EDINBURG, February 15 - Our nation is rooted in the belief that all Americans deserve an equal opportunity to achieve the American dream.
In today's world, a quality education is crucial to the realization of that dream. We are blessed to live in a country that promises every child access to a free public education. However, despite the great achievements of the past, our state can still do better.
In 2011, the Republican-led Legislature, over the objections of Democrats, cut $5.4 billion from Texas public schools, even though the state’s population growth was adding more than 80,000 new students statewide per year.
Hundreds of school districts, including many from the Valley, joined forces to sue the state. They claimed the budget cuts violated the state’s constitution, which guarantees an equitable and adequate education system.
On Monday, February 4, District Judge John Dietz of Austin, the presiding judge in the lawsuit, ruled in favor of the school districts. The decision forces the Legislature, Gov. Rick Perry, and Attorney General Greg Abbott to come up with a fair way to help pay for public education.
I believe that Judge Dietz is absolutely correct when he stated, “We either want increased standards and are willing to pay the price, or we don't.”
According to the Texas Constitution, legislators cannot normally hear any bills on the House floor for the first 60 days of the legislative session.

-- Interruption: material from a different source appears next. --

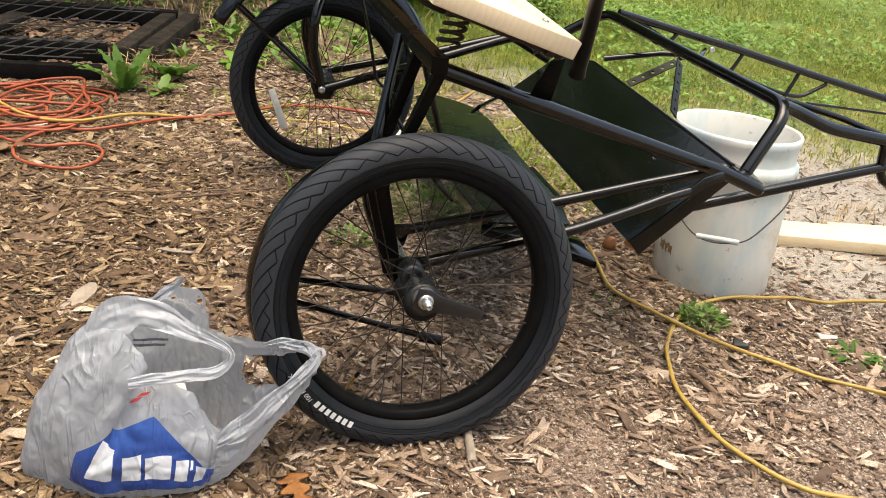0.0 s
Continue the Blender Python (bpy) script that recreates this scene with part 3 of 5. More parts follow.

However, the governor in Texas has a constitutionally given power to declare certain important bills as emergency legislation so we can take up that legislation in the first 60 days.

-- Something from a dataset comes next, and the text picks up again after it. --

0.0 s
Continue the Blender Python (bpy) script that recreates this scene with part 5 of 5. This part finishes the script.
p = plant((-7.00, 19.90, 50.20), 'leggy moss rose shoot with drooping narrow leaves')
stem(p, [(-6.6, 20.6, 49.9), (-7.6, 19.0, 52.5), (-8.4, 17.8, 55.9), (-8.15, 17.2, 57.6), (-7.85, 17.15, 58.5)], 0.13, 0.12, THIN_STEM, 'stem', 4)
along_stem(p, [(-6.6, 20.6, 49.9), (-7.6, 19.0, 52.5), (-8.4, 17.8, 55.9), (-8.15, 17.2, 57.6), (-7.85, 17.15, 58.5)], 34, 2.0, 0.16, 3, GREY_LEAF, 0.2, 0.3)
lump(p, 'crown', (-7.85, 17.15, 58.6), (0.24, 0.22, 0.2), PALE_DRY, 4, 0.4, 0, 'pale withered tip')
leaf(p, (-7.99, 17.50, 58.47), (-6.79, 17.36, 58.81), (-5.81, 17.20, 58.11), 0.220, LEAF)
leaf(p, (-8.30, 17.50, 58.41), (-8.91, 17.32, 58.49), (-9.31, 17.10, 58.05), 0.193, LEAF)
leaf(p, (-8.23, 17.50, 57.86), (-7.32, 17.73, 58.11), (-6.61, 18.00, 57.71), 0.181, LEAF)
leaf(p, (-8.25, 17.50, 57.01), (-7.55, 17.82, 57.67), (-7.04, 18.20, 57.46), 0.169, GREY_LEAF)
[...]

I call on Gov. Perry to declare education finance a legislative emergency so we can immediately take up the most important issue in Texas: properly educating our children. Texas children, parents and teachers deserve this prioritization.
On February 6, 2013, I along with other Democrats sent a letter to the Governor, unequivocally stating that we urgently need a school finance bill that takes care of our children and we need it now.

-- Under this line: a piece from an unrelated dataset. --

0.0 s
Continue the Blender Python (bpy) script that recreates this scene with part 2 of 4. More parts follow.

The letter references Judge Dietz's ruling, and asks Gov. Perry to meet with his close friend and colleague, Attorney General Abbott, to urge him not to pursue an appeal. The time and money an appeal and subsequent special sessions would take are not in the best interest of our children, nor are they fiscally responsible.
Gov. Perry did respond to our letter and stated he would forward our correspondence to the Attorney General, but the Governor can do more.
I would like to remind Gov. Perry that an equitable system of public education is vital for business and economic development for the entire state.
Gov. Perry has often criticized the federal government for creating a “climate of uncertainty” for businesses. Texas leaders should be held to no less of a standard.
After the cuts last session, the public schools responsible for over five million children deserve confidence that they will be adequately funded. By making school finance an emergency item, Gov. Perry will help set the tone for the remaining 110 days, and alleviate much of the uncertainty surrounding school finance.
I am respectfully asking Gov. Perry to please join us in making the 83rd Legislature one in which we can say we truly did something for our children.
Terry Canales is Texas state representative for District 40. A Democrat, he resides in Edinburg, Texas.